The new officers’ duty under the model WHS Act: new duty or more of the same?
Wednesday, January 12th, 2011Neil Foster is a senior lecturer at the University of Newcastle’s School of Law. He spoke to CCH about the new officers’ duty under the model Work Health and Safety Act (WHS Act).
The new officers’ duty contained in the WHS Act has attracted a significant amount of interest since the draft WHS Act (then called the Safe Work Act) was released in October 2009 (the latest draft was released in May 2010). In addition to the primary duty of care contained in section 19 of the WHS Act, section 27 requires that an officer of a person conducting a business or undertaking exercise due diligence to ensure that a duty holder complies with its obligations under the WHS Act.
This in effect imposes a positive duty upon an officer of a company to exercise due diligence. Making an officer personally liability under OHS legislation is not a new development and has been a feature of many of the state and territory OHS statutes for a long time. Foster argues that personal liability is a crucial part of OHS regulation because “a lot of research points to the fact that personal liability focuses the minds of senior management on health and safety issues.”
An important issue is how “officers” are defined under the WHS Act. The National Occupational Health and Safety Review Panel (Panel), charged with making recommendations regarding the content of the harmonised law, recommended that the WHS Act adopt the definition of “officers” contained in the Corporations Act 2001 (Cth) with a few minor amendments. This means that directors of a company and others who make or participate in making decisions about the company are covered. However, Foster sees the adoption of the Corporations Act definition as problematic because the definition picks up those who have authority to affect the financial standing of the organisation. According to Foster, “just because you can affect the financial standing of the corporation doesn’t mean that you have the capacity to affect the health and safety of those at work. It makes sense in the context of financial accountability but not necessarily in the context of OHS.”
Instead, Foster argues, the Panel would have been better off recommending the adoption of the definition contained in section 26 of the Occupational Health and Safety Act 2000 (NSW). Section 26 imposes a duty on those “concerned in the management of the company.” Although the definition adopted in the WHS Act was initially motivated by a desire to narrow the scope of the duty (by excluding “middle management”), Foster says that “ironically, it could have the opposite effect.”
The duty under the WHS Act only requires an officer to exercise due diligence. The WHS Act defines “due diligence” in section 27 to include matters such as ensuring that the person conducting the business or undertaking implement processes for complying with its duties under the WHS Act. Although the initial drafts of the WHS Act contained an exhaustive legislative definition, the most recent draft of the WHS Act states that the definition “includes” the listed factors. Foster points out that “this leaves room for courts interpreting the legislation to broaden the scope of the definition, by requiring for example, that an officer is required to provide adequate supervision to ensure that a health and safety system is carried out.”

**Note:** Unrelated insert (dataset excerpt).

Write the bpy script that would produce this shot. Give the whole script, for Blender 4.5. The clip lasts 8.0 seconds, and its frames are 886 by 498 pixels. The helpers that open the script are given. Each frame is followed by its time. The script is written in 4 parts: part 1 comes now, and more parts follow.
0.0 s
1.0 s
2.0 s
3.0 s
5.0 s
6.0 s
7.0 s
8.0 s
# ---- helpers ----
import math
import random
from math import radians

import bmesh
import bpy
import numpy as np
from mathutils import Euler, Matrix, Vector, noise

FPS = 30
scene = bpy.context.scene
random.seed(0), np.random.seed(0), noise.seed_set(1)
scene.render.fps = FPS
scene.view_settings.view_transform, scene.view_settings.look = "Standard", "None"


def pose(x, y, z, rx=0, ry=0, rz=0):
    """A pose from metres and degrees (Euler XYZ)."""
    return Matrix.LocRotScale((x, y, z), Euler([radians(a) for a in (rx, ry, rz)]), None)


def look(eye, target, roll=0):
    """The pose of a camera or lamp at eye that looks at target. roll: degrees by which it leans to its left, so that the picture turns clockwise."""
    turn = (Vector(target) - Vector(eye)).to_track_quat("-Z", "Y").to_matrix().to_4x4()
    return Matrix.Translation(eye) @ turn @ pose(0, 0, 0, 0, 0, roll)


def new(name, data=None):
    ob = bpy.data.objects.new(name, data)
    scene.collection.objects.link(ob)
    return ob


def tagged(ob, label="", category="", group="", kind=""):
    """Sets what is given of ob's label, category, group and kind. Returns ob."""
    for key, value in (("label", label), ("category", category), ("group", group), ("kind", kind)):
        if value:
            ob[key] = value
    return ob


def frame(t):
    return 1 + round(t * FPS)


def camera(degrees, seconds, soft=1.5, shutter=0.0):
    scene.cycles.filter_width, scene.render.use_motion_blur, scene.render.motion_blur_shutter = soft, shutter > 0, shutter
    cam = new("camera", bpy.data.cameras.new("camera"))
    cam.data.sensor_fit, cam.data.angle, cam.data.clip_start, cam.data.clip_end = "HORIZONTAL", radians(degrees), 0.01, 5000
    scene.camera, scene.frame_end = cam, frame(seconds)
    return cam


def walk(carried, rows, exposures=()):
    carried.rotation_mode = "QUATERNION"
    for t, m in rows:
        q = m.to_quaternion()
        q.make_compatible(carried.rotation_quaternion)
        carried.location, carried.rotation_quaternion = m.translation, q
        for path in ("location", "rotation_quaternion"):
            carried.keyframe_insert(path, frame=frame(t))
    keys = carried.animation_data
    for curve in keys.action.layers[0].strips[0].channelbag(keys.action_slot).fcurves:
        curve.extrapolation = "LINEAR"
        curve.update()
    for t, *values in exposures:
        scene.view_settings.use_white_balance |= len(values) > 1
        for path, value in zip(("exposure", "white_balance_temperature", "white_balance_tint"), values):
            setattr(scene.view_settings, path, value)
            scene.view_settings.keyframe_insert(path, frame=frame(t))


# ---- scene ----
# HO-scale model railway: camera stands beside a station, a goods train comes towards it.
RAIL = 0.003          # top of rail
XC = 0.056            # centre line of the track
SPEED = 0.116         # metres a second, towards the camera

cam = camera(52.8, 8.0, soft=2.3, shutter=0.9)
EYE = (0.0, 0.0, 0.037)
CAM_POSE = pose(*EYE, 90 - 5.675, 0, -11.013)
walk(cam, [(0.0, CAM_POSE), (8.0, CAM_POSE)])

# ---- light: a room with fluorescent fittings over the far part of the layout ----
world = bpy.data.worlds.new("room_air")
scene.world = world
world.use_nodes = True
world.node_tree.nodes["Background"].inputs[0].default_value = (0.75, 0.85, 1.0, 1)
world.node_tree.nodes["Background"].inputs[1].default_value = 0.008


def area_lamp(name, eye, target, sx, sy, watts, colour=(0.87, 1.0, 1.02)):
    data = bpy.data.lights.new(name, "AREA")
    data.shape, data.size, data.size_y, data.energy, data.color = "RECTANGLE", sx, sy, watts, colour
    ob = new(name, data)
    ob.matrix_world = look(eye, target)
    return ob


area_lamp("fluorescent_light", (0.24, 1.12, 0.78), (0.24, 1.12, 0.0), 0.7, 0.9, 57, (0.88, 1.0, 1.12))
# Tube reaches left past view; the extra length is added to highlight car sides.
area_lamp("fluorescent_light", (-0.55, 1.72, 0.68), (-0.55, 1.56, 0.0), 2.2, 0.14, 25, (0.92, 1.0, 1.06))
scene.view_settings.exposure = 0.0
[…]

The consequences for an officer found to be in breach of the WHS Act can be severe. The WHS Act provides for three categories of penalties, with the penalty increasing in severity depending on whether the breach resulted in a risk of a death or serious injury or illness. The highest penalty is reserved for those that demonstrate recklessness without reasonable excuse. Foster says that “the new penalties under the WHS Act are significantly higher than is now the case under state OHS legislation. For a NSW manager, who might face a $55,000 penalty at the moment, they will now face a potential $300,000 for a similar offence where there is a risk of serious harm. In addition, if they are reckless and if there was a risk of death or serious injury, the maximum financial penalty is increased from $165,000 under current section 32A in NSW, to $600,000 under s 31 [of the WHS Act].”
Some commentators have argued that “category three” offences- those where there has been a simple failure to comply with the WHS Act- should be a civil penalty provision rather than a criminal offence. However, Foster remains vehemently opposed to such a proposal arguing that “this would send the wrong message. We need to be saying that exposing someone to injury or illness as a result of work carried out is seriously unacceptable behaviour.”
One aspect of the new laws that Foster remains very critical about is the fact that the prosecution bears the onus of proof to show that an officer has not met the standard of due diligence. According to Foster, this will make prosecutions quite difficult to obtain because the prosecution needs to adduce evidence negating each of the limbs contained in the definition of due diligence.
“The logical way that the legislation ought to have been set up is that officers had to show that they had exercised due diligence. Officers are the ones likely to be in possession of the evidence showing that they had taken steps to comply with their statutory obligations. This is how OHS legislation has historically been set up, and in jurisdictions where the reverse onus of proof has existed, such as the UK, the legislation has operated without imposing undue detriment on officers,” says Foster.
Despite some of these shortcomings, Foster believes that casting the new officers’ duty as a positive duty to exercise due diligence is a step in the right direction because it sends a clear message about the importance of safety in the workplace.